While your pasta is cooking, in a skillet large enough to fit the cooked pasta, heat olive oil over medium heat.  Add onion, garlic, crushed red pepper (if using) and oregano. Cook 1 minute. Add green and red bell peppers. Cook until softened, 3 minutes. Pour white wine and reserved pasta water over the mixture. Cook for 5 minutes.  Add strained noodles to sausage mixture and toss to coat. Reduce heat to low and let simmer for 5-7 minutes or until most of the sauce is absorbed. Toss once more. Season to taste with kosher salt (or cajun spice).

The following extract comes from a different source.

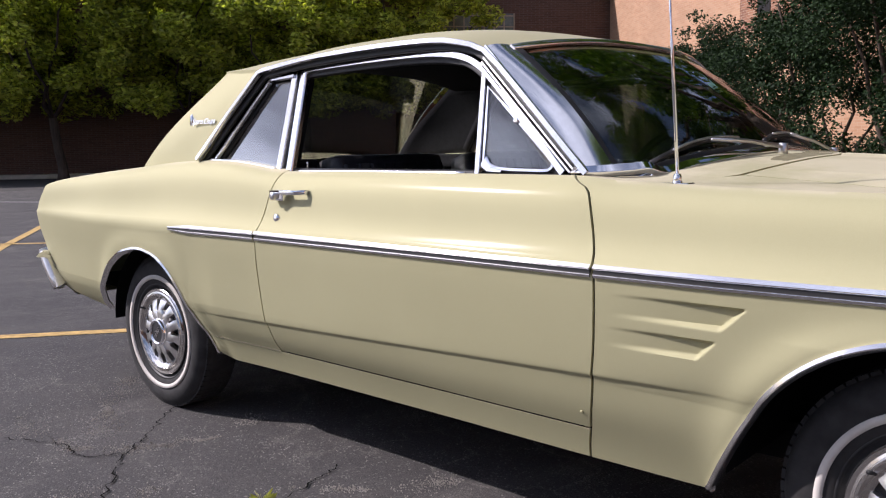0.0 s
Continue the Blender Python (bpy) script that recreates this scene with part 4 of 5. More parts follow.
def roof_grid(dz, inset, rear):
    bm = bmesh.new()
    cols = []
    for j in range(49):
        t = math.sin(math.pi / 2 * (-1 + j / 24)) * inset
        col = []
        for i in range(41):
            s = i / 40
            y = t * 0.66
            x = rear * (1 - s) + (roof_front(y) - (1 - inset) * 0.4) * s
            w = float(rail_w(x))
            col.append(bm.verts.new((x, t * w, roof_z(x, t) + dz)))
        cols.append(col)
    for a, c in zip(cols, cols[1:]):
        for i in range(40):
            bm.faces.new((a[i], a[i + 1], c[i + 1], c[i]))
    return bm


bm = roof_grid(0, 1.0, 0.30)
edges = [e for e in bm.edges if len(e.link_faces) == 1]
out = bmesh.ops.extrude_edge_only(bm, edges=edges)
for v in out["geom"]:
    if isinstance(v, bmesh.types.BMVert):
        v.co.z -= 0.012
bmesh.ops.recalc_face_normals(bm, faces=bm.faces)
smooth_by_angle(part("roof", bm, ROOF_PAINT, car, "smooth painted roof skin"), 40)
bm = roof_grid(-0.035, 0.95, 0.34)
bmesh.ops.recalc_face_normals(bm, faces=bm.faces)
part("headliner", bm, CLOTH, car, "dark headliner", smooth=True)


def sheet(corner_fn, nu, nv, thick):
    """A thin double-sided pane or panel from a function of two parameters."""
    bm = bmesh.new()
    g = [[bm.verts.new(corner_fn(i / nu, j / nv)) for j in range(nv + 1)] for i in range(nu + 1)]
    for a, c in zip(g, g[1:]):
        for j in range(nv):
            bm.faces.new((a[j], a[j + 1], c[j + 1], c[j]))
    bmesh.ops.recalc_face_normals(bm, faces=bm.faces)
    if thick:
        bmesh.ops.solidify(bm, geom=bm.faces[:], thickness=thick)
        bmesh.ops.recalc_face_normals(bm, faces=bm.faces)
    return bm


def lerp3(a, b_, t):
    return Vector(a).lerp(Vector(b_), t)


# windscreen
def screen(u, v):
    y0 = -0.712 + 1.424 * u
    lo = Vector((glass_base(y0) - 0.012, y0, cowl_z(glass_base(y0), y0) + 0.004 - 0.014 * (abs(y0) / 0.7) ** 4))
    y1 = y0 * 0.615 / 0.712
    hi = Vector((roof_front(y1) + 0.004, y1, roof_z(roof_front(y1) - 0.01, y1 / 0.668) - 0.014))
    p = lo.lerp(hi, v)
    bow = math.sin(math.pi * v) * 0.022
    return p + Vector((bow * 0.7, 0, bow * 0.7))


pane = part("windscreen", sheet(screen, 32, 12, 0.005), TINT, car, "curved tinted windscreen", smooth=35)
pane.visible_shadow = False
part("lower_moulding", swept([screen(i / 40, 0) + Vector((0.008, 0, 0.004)) for i in range(41)], 0.028, 0.014, (0.6, 0, 0.8)), CHROME, pane, "chrome lower windscreen moulding", smooth=25)
part("upper_moulding", swept([screen(i / 40, 1) + Vector((0.004, 0, 0.008)) for i in range(41)], 0.022, 0.010, (0.6, 0, 0.8)), STAINLESS, pane, smooth=25)
part("gasket", swept([screen(i / 40, 0.03) + Vector((0.002, 0, 0.003)) for i in range(41)], 0.03, 0.006, (0.6, 0, 0.8)), BLACK, pane, smooth=True)


# rear window
def backlight(u, v):
    y0 = -0.66 + 1.32 * u
    lo = Vector((-0.15 + 0.10 * abs(y0) ** 2, y0, 0.985))
    y1 = y0 * 0.60 / 0.66
    hi = Vector((0.30, y1, roof_z(0.305, y1 / 0.655) - 0.008))
    p = lo.lerp(hi, v)
    bow = math.sin(math.pi * v) * 0.02
    return p + Vector((-bow * 0.7, 0, bow * 0.7))


rearpane = part("rear_window", sheet(backlight, 20, 10, 0.005), TINT, car, "tinted rear window", smooth=35)
rearpane.visible_shadow = False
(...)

Serve hot along side some freshly grated Parmesan cheese and crushed red pepper.

~ Spice it up ~

Love the idea, but miss the meat, try adding sausage to the mix.  Cook the sausage before the vegetables to make sure that you don’t miss out on any of that flavour.

Serves perfectly with pickled eggplant and the leftover white wine.

Broccoli & Pepper Strata

broccoli_pepper_strata

~ Shopping List ~

  • 9 Lasagna noodles
  • 3 tablespoons cornstarch
  • 1.5 cups defatted chicken stock
  • 15 oz part-skim or nonfat ricotta cheese
  • 1 egg
  • 1 jar (15 ounces) roasted red peppers, well drained
  • 1 teaspoon olive oil
  • 1 pound mushrooms, thinly sliced
  • 1 tablespoon dried parsley (2 tablespoons fresh)
  • 1 clove garlic, minced
  • 2 teaspoons herbs de province
  • 10 ounces cooked spinach (fresh or frozen)
  • 1 cups steamed chopped broccoli
  • 203 tablespoons grate Parmesan cheese
  • Tomato sauce of your choice (*optional)

~ What to do ~

  1. Preheat oven to 350.
  2. In a large pot of boiling water, cook the lasagna noodles until tender (about 12 minutes).  Drain, rinse with cold water and set aside.
  3. In a small bowl, whisk together the cornstarch and about 1/4 cup of stock until the cornstarch dissolves.  Stir in remaining stock.
  4. In a medium bowl, stir together ricotta, egg and spinach.  Set aside.
  5. Pat the peppers dry (and slice into strips if not already in strips)
  6. Warm oil in a large frying pan over medium heat.  Add the mushrooms and sauté until the release their moisture, about 5 minutes.  Add the parsley, garlic & herb de province.  Stir until the mushrooms have shrunk and are thoroughly dry, about 5 minutes more.
  7. Give he cornstarch mixture a stir and then add the frying pan.  Cook, stirring constantly, until the liquid turns clear and thickens.  Remove from the heat and stir in ricotta mixture.
  8. Coat a 9″ x 13″ baking dish (with oil or no-stick spray or juice from drained peppers).  Place 3 noodles in a single layer in the dish.  Spread with 1/3 of this mushroom sauce.  Sprinkle with 1/2 of the peppers and 1/2 of the broccoli.
  9. Repeat with another layer of noodles (1/3 mushroom sauce, remaining peppers, remaining broccoli).  Finish with remaining noodles and mushroom sauce.  Sprinkle with Parmesan.
  10. Bake at 350 for 25 minutes.  Let stand for 15 minutes before cutting.
  11. Top with tomato sauce (*optional)

~ Like the mushroom sauce but don’t want to bake?  Try this alternative… ~

Replace lasagna noodles with fettucini (omitting the egg) and toss with pasta.  Top with the peppers.  Use the broccoli as your side dish.